Physical Representation of Files

A disk drive consists of a disk pack containing one or more platters stacked like phonograph records. Information is stored on both sides of the platter.

Each platter is divided into concentric rings called tracks, and each track is divided into sectors. All transfers to and from the disk are performed at the sector level.

For example, to modify a single byte, the system reads the sector containing the byte off the disk, modifies the byte, and rewrites the entire sector.

The disk uses a read/write head to transfer data to and from the platter. The operation of moving the head from one track to another is called seeking, and the heads generally move together as a unit.

Because the disk heads move together as unit, it is useful to group the tracks at the same head position into logical units called cylinders. Sectors in the same cylinder can be read without an intervening seek.

Formatting

Before a disk can be used, the raw disk must be formatted. Formatting creates sectors of the size appropriate for the target operating system. Some systems allow disks to be formatted by user programs; usually, the manufacturer formats a disk before sending it to a customer.

One or more disk drives connects to a disk controller, which handles the details of moving the heads, etc. The controller communicates with the CPU through a host interface. Moreover, through direct memory access (DMA), the controller can access main memory directly, transferring entire sectors without interrupting the CPU.

Look at picture. Fig 5-3 from Tanenbaum.

Three factors influence the delay, or latency, that occurs in transferring data to/from a disk:

1.: seek latency -- time needed to move the head to the desired track
2.: rotational delay -- time needed to wait for the sector of a track to move under the head
3.: transfer delay -- the amount of time required to read/write the sector

Current technologies (Maxtor Diamond Max 1750 Drive)

seek time: of 10ms average
latency: 6ms (for half rotation, based on 5200 RPM)
transfer rate: up to 14 MB per second

File Implementation

An important (experimental) observation is that:

1.: the majority of files are small
2.: a few files are large

We want to handle both file types efficiently.

The operating system may choose to use a larger block size than the sector size of the physical disk. Each block consists of consecutive sectors. Motivation:

a larger block size increases the transfer efficiency
might be more convenient to have block size match the machine's page size

Note:

because some systems interrupt after each sector operation, ``consecutive'' sectors may mean ``every other physical sector'' to allow time for CPU to start the next transfer before the head moves over the desired sector
some systems allow transferring of many sectors between interrupts

The size of transfer convenient for operating system is a disk block. It may be the same size of a sector or larger. Generally moving to larger block size. NTFS uses 4K block size for disks larger than 2GB. FAT-32 uses 4K up to 8GB, 8K up to 16GB, 16K up to 32GB and 32K above 32GB.
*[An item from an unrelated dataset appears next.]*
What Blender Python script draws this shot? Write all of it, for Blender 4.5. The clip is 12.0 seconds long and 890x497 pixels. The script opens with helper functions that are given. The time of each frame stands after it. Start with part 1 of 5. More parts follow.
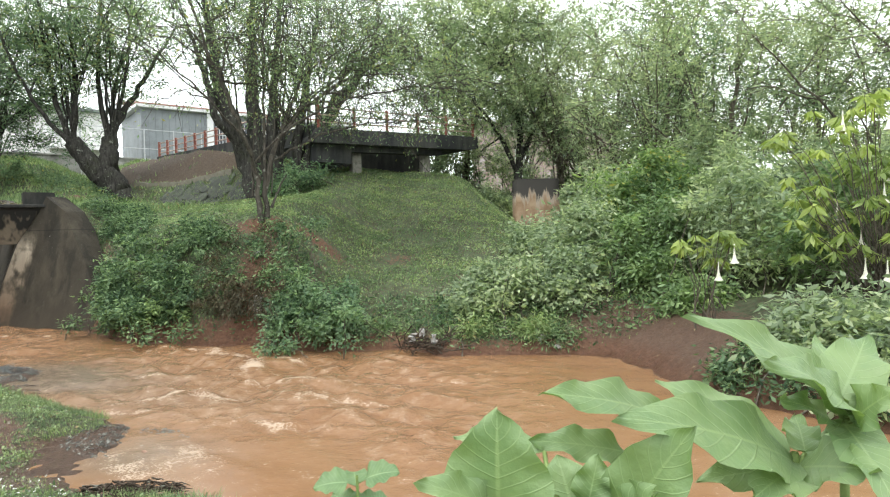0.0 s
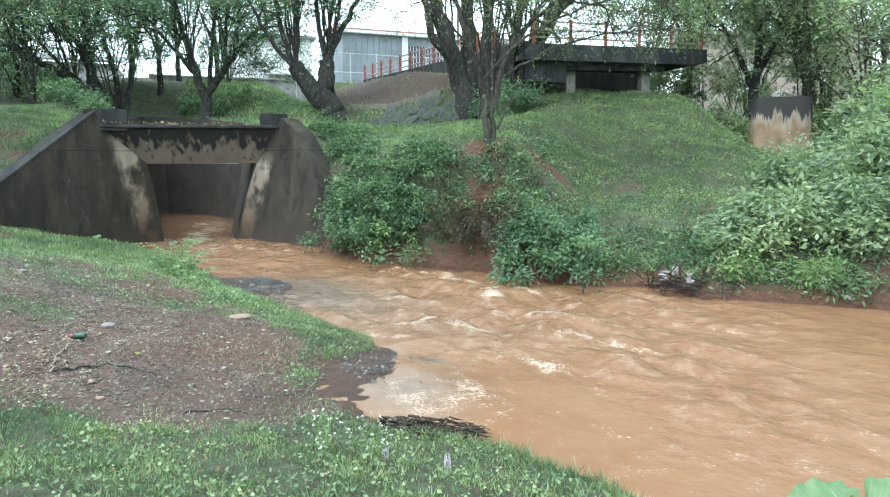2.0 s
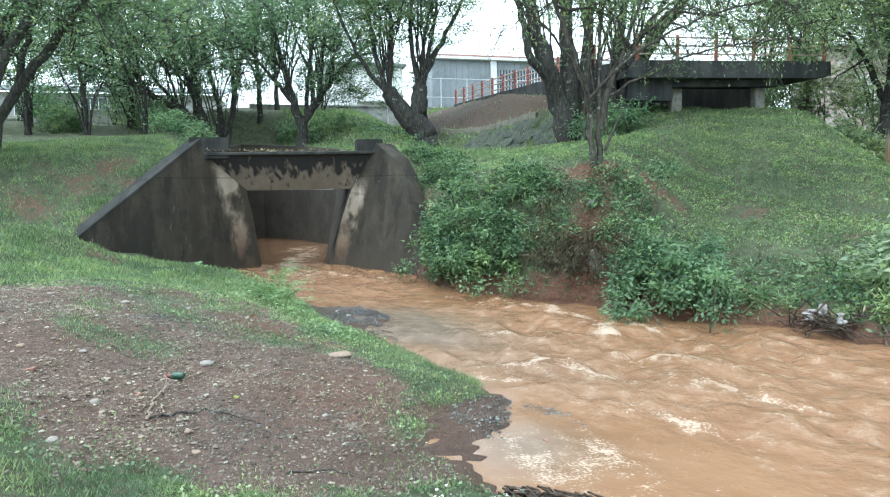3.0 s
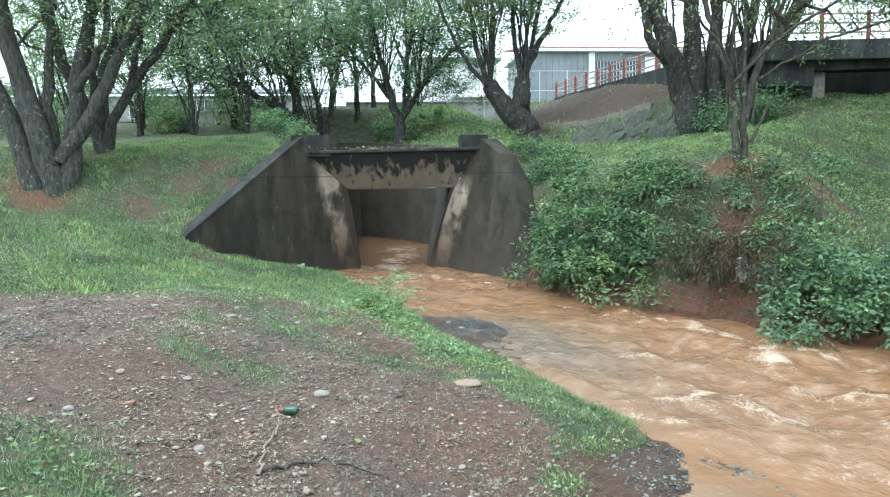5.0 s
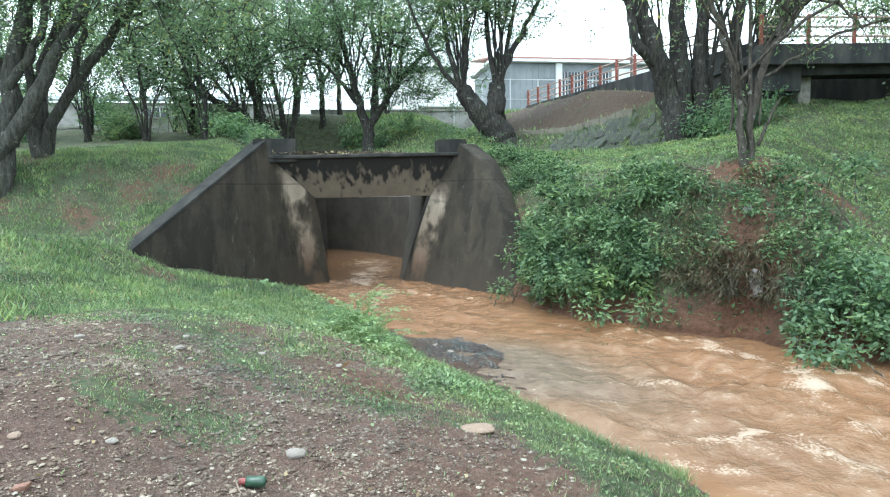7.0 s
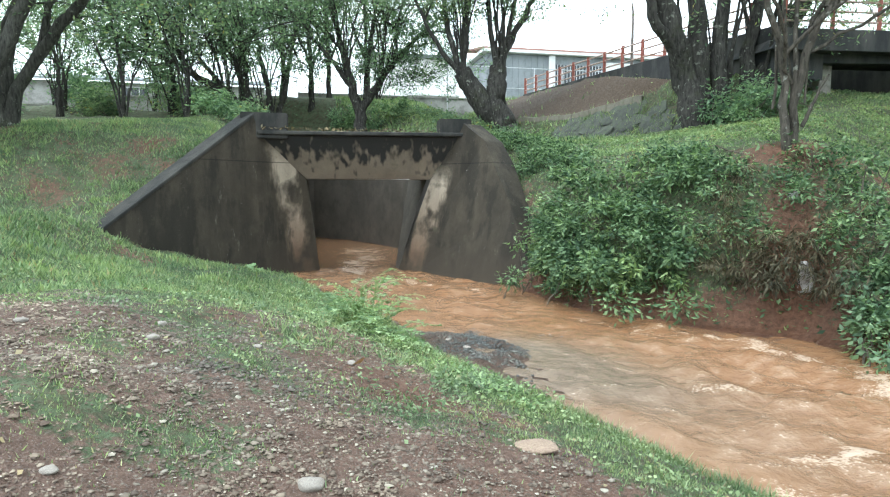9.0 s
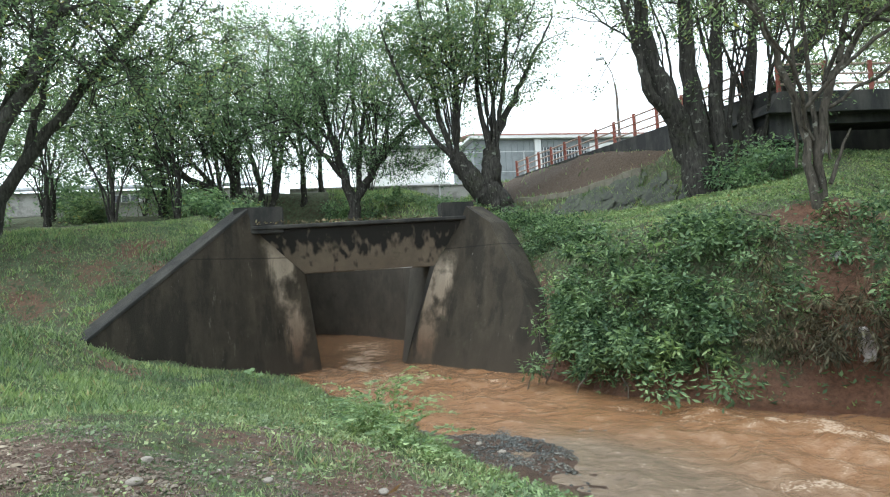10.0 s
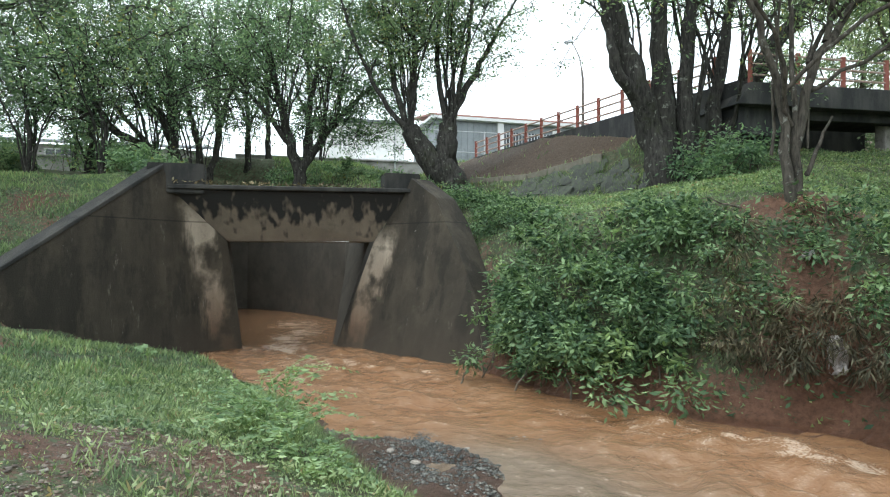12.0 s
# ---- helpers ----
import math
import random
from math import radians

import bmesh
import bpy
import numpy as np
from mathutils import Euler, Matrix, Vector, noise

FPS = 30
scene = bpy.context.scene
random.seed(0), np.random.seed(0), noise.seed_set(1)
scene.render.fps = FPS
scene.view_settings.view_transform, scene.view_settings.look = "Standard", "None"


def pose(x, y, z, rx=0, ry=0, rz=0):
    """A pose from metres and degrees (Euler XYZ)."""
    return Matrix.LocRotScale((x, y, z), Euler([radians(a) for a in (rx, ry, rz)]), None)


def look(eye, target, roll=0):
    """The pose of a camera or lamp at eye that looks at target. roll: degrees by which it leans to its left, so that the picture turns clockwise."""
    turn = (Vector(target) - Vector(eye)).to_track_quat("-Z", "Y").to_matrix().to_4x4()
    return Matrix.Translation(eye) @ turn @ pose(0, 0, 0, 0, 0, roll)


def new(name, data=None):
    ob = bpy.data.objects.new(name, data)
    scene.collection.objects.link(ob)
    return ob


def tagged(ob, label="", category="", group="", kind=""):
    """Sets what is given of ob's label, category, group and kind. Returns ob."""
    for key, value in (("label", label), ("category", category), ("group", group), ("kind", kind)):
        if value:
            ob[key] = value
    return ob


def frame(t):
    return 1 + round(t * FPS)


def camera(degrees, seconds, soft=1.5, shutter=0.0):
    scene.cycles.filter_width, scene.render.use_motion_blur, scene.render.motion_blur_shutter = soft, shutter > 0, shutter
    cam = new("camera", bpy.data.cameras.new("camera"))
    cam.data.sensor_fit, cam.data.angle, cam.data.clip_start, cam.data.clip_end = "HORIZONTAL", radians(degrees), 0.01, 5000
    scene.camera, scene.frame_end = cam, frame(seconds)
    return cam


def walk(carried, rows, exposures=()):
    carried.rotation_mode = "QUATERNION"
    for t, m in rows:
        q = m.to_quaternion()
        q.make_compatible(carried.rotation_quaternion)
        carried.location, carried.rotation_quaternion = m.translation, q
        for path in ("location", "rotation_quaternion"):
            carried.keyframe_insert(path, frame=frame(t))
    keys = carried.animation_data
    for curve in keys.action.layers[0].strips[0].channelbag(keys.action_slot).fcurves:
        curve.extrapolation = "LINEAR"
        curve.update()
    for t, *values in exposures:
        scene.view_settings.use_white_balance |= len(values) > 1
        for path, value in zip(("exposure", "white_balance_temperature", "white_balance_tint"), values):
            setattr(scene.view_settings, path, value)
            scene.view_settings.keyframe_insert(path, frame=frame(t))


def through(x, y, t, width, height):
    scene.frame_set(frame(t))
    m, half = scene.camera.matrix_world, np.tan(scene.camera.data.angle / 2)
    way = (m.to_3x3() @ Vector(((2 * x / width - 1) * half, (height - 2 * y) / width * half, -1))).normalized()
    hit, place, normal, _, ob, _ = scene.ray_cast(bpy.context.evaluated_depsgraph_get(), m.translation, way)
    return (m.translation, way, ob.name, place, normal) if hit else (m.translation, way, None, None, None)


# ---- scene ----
cam = camera(70.2, 12.0, soft=1.15, shutter=0.0)
PATH = [
    (0, (0.878, 0.36, 2.434), (0.79, 2.358, 2.382), -1.3),
    (0.5, (0.516, 0.464, 2.471), (0.288, 2.45, 2.392), -3.1),
    (1, (0.211, 0.737, 2.432), (-0.253, 2.673, 2.234), -2.6),
    (1.5, (-0.137, 0.932, 2.411), (-0.661, 2.85, 2.195), 1.4),
    (2, (-0.593, 1.118, 2.409), (-1.211, 3.0, 2.133), -0.4),
    (2.5, (-0.876, 1.456, 2.43), (-1.733, 3.256, 2.274), -1.0),
    (3, (-1.221, 1.724, 2.44), (-2.086, 3.516, 2.24), -0.9),
    (3.2, (-1.372, 1.785, 2.461), (-2.288, 3.552, 2.261), -2.5),
    (4.8, (-2.182, 2.379, 2.502), (-3.267, 4.046, 2.292), -1.4),
    (5, (-2.284, 2.48, 2.488), (-3.385, 4.136, 2.283), -1.2),
    (5.5, (-2.55, 2.68, 2.485), (-3.634, 4.351, 2.303), -1.3),
    (6, (-2.793, 2.852, 2.398), (-3.857, 4.531, 2.175), -1.3),
    (6.5, (-3.032, 3.14, 2.396), (-4.076, 4.825, 2.133), -1.1),
    (7, (-3.285, 3.367, 2.366), (-4.29, 5.089, 2.198), -1.2),
    (7.2, (-3.383, 3.432, 2.298), (-4.437, 5.127, 2.169), 0.3),
    (8.8, (-4.203, 4.048, 2.161), (-5.169, 5.787, 1.954), 0.7),
    (9, (-4.290, 4.132, 2.083), (-5.243, 5.881, 1.900), 0.2),
    (9.3, (-4.546, 4.262, 1.954), (-5.499, 6.019, 1.894), 0.4),
    (9.5, (-4.717, 4.384, 1.931), (-5.647, 6.153, 2.001), -2.3),
    (9.6, (-4.786, 4.448, 1.943), (-5.636, 6.254, 2.072), -1.9),
    (10, (-4.979, 4.707, 2.059), (-5.909, 6.476, 2.150), -3.5),
    (10.5, (-5.130, 4.994, 2.073), (-6.082, 6.752, 2.121), -0.1),
    (11, (-5.210, 5.308, 2.046), (-6.070, 7.113, 2.094), -1.7),
    (11.5, (-5.195, 5.644, 1.959), (-5.834, 7.537, 2.043), 2.0),
    (12, (-5.218, 6.018, 1.967), (-6.032, 7.844, 2.001), 0.0),
]
EXPOSURES = [(0.0, 0.16, 6500, 6), (0.6, 0.26, 6000, 3), (1.2, 0.40, 5600, 0), (2.2, 0.42, 5500, 0), (9.0, 0.5, 5850, 2), (9.8, -0.03, 6050, 4), (12.0, -0.03, 6050, 4)]
SKY = 0.3

walk(cam, [(t, look(eye, target, roll)) for t, eye, target, roll in PATH], EXPOSURES)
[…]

Can also look at allocating blocks in a contiguous manner, but may not know the total needed for a file at creation time. Also can lead to fragmentation with too many small block runs.

Details of policies for reducing latencies for retrieval of blocks from disk discussed in previous course.

Block Management

Approaches for keeping track of free blocks:

1.

Bit map--devote a single bit to each block

2.

Linked List--each element of the list contains the number of a block. This block contains numbers of free blocks. Thus for 16-bit block numbers (FAT-16) and 1024K block, can fit 512 block numbers in the block.

Can simplify this approach and keep track of one free block in each linked list element.

Also can groups set of consecutive free blocks using an address/count approach.

Can look at space/time tradeoffs for each approach.

Caching

Caching is crucial to improve performance. Why?

many file blocks will be accessed again soon
consider the cycle of editing, compiling, and running a program
consider frequently used commands such as ls, vi, etc.

Unfortunately, caching may cause data in memory to become out of step with data on disk. This is known as the cache coherency problem. The problem is most significant in following contexts:

database applications that must insure that the database is in a known state.
One solution is for the operating system to provide a ``flush'' system call, that writes to disk the file blocks associated with the file descriptor. The system might also flush the cache when the file is closed.
machine crashes, where the disk must be in a consistent state. For instance, it wouldn't be good to have a directory entry point to a file that hadn't been written to disk (or vice versa).